HW 4 - Ultra Trail Running

Homework

Important

This homework is due Friday, March 31st at 5:00pm.

Getting Started

Go to the Github Organization page and open your hw4-username repo
Clone the repository, open a new project in RStudio. It contains the starter documents you need to complete the homework assignment.

Packages

library(tidyverse)
library(tidymodels)

Data

ultra_rankings <-  read_csv("https://sta101-fa22.netlify.app/static/labs/data/ultra_rankings.csv")

race <- read_csv("https://sta101-fa22.netlify.app/static/labs/data/race.csv")

The data for this homework is from the Ultra Trail Running data set featured in Tidy Tuesday. You can find the codebook with variable definitions in the Tidy Tuesday repo here. In this homework, we are going to try and estimate the true mean race time for certain characteristics of races / runners.

Exercises

To begin, join the data frames. Save your result as ultra. Next, drop all rows without an observed race time_in_seconds. Your final data frame should have 60924 rows and 20 columns. Print the number of rows of ultra to the screen.
Your friend computes the mean time in seconds it takes participants of 170+ km races to finish. Your friend also constructs a 90% confidence interval and states, “There is a .9 probability that the sample mean race time for races over 170 km is between 130000 and 160000 seconds.” Without running any code, what is wrong with your friend’s statement? Correct the statement as well (without running any code).
Report the mean race time for races 170 km or longer and construct a 99% bootstrap confidence interval for the mean race time using set.seed(6) and 5000 reps.
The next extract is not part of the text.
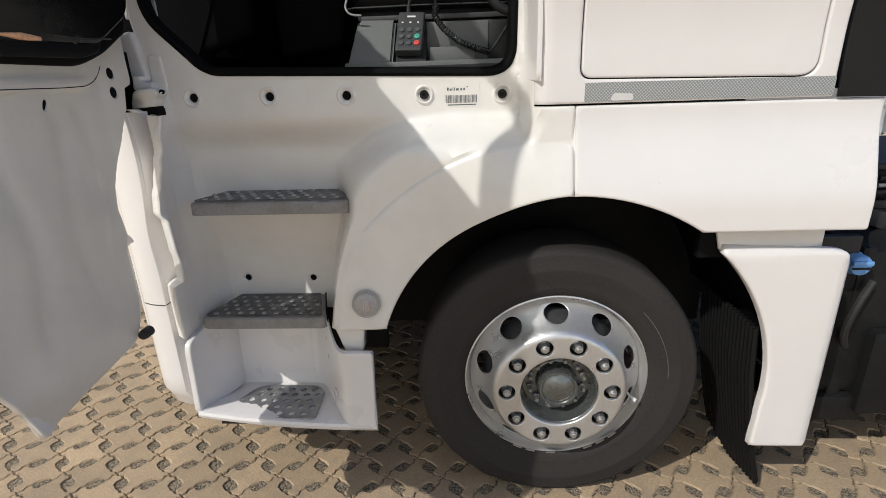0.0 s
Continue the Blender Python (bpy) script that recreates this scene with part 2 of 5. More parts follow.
def grit_material():
    """Grit in the joints: small pebbles of mixed greys."""
    m = material("joint_grit", (0.2, 0.17, 0.13), 0.95, spread=0.3, grain=90, bump=1.0, bump_scale=110)
    n, l = m.node_tree.nodes, m.node_tree.links
    tc = n.new("ShaderNodeTexCoord")
    v = n.new("ShaderNodeTexVoronoi")
    v.inputs["Scale"].default_value = 160
    l.new(tc.outputs["Object"], v.inputs["Vector"])
    ramp = n.new("ShaderNodeValToRGB")
    ramp.color_ramp.elements[0].color = (0.075, 0.062, 0.046, 1)
    ramp.color_ramp.elements[1].color = (0.32, 0.26, 0.185, 1)
    sep = n.new("ShaderNodeSeparateColor")
    l.new(v.outputs["Color"], sep.inputs[0])
    l.new(sep.outputs[0], ramp.inputs[0])
    b = n["Principled BSDF"]
    l.new(ramp.outputs[0], b.inputs["Base Color"])
    bp = n.new("ShaderNodeBump")
    bp.invert = True
    bp.inputs["Distance"].default_value = 0.004
    l.new(v.outputs["Distance"], bp.inputs["Height"])
    l.new(bp.outputs[0], b.inputs["Normal"])
    return m


GRIT = grit_material()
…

Next, check that central limit theorem holds, do you need to make any assumptions? Use CLT to construct a 99% confidence interval. Compare your result to your bootstrap interval. Interpret the interval.

Now, calculate a 95% bootstrap confidence interval for mean race time for races 170 km or longer (same bootstrap distribution as the previous exercise). Which of the following characteristics change compared to the interval created in question 3? (Please answer “yes” or “no” to each of the following. If you answer “yes”, explain the change observed.)

The center of the confidence interval
The width of the confidence interval

Does the standard error of the bootstrap distribution change when you change confidence levels? Use appropriate code to justify your answer.

In your own words, describe the process of how to create a bootstrap confidence interval. Be specific.
Identify at least two anomalies in the data set. For example, if the same runner ran a race in two different countries on the same day, that would be an anomaly. While this example is false, there are indeed real anomalies in the data. For full credit, display your anomaly either via code (printing to screen) or via a visualization. Discuss your findings.
Given the race was in Argentina, what is the median age of runners? Can you use Central Limit Theorem (CLT) to construct a confidence interval about this estimate? Explain. If not, construct a 90% bootstrap confidence interval that bounds the median from below. Use set.seed(8) and 10000 reps. Interpret your interval in context.

– Note, this is not a symmetric confidence interval!

A fellow colleague wants your next investigation to be about mean race times in France. They are adamant that we must use 80% confidence intervals when reporting results. In 1-2 sentences, discuss both any potential benefits and concerns you may have with creating a confidence interval with this low of level.

Rubric

Ex 1: 5 pts.
Ex 2: 4 pts.
Ex 3: 5 pts.
Ex 4: 10 pts.
Ex 5: 6 pts.
Ex 6: 6 pts.
Ex 7: 5 pts
Ex 8: 4 pts
Workflow and formatting - 5 pts

Submission

Go to http://www.gradescope.com and click Log in in the top right corner.
Click School Credentials Duke Net ID and log in using your Net ID credentials.
Click on your STA 199 course.
Click on the assignment, and you’ll be prompted to submit it.
Mark all the pages associated with exercise. All the pages of your homework should be associated with at least one question (i.e., should be “checked”). If you do not do this, you will be subject to lose points on the assignment.
Select all pages of your PDF submission to be associated with the “Workflow & formatting” question.

Note

The “Workflow & formatting” grade is to assess the reproducible workflow. This includes:

linking all pages appropriately on Gradescope
putting your name in the YAML at the top of the document
committing the submitted version of your .qmd to GitHub
Are you under the 80 character code limit? (You shouldn’t have to scroll to see all your code).
Pipes %>%, |> and ggplot layers + should be followed by a new line
You should be consistent with stylistic choices, e.g. only use 1 of = vs <- and %>% vs |>
All binary operators should be surrounded by space. For example x + y is appropriate. x+y is not.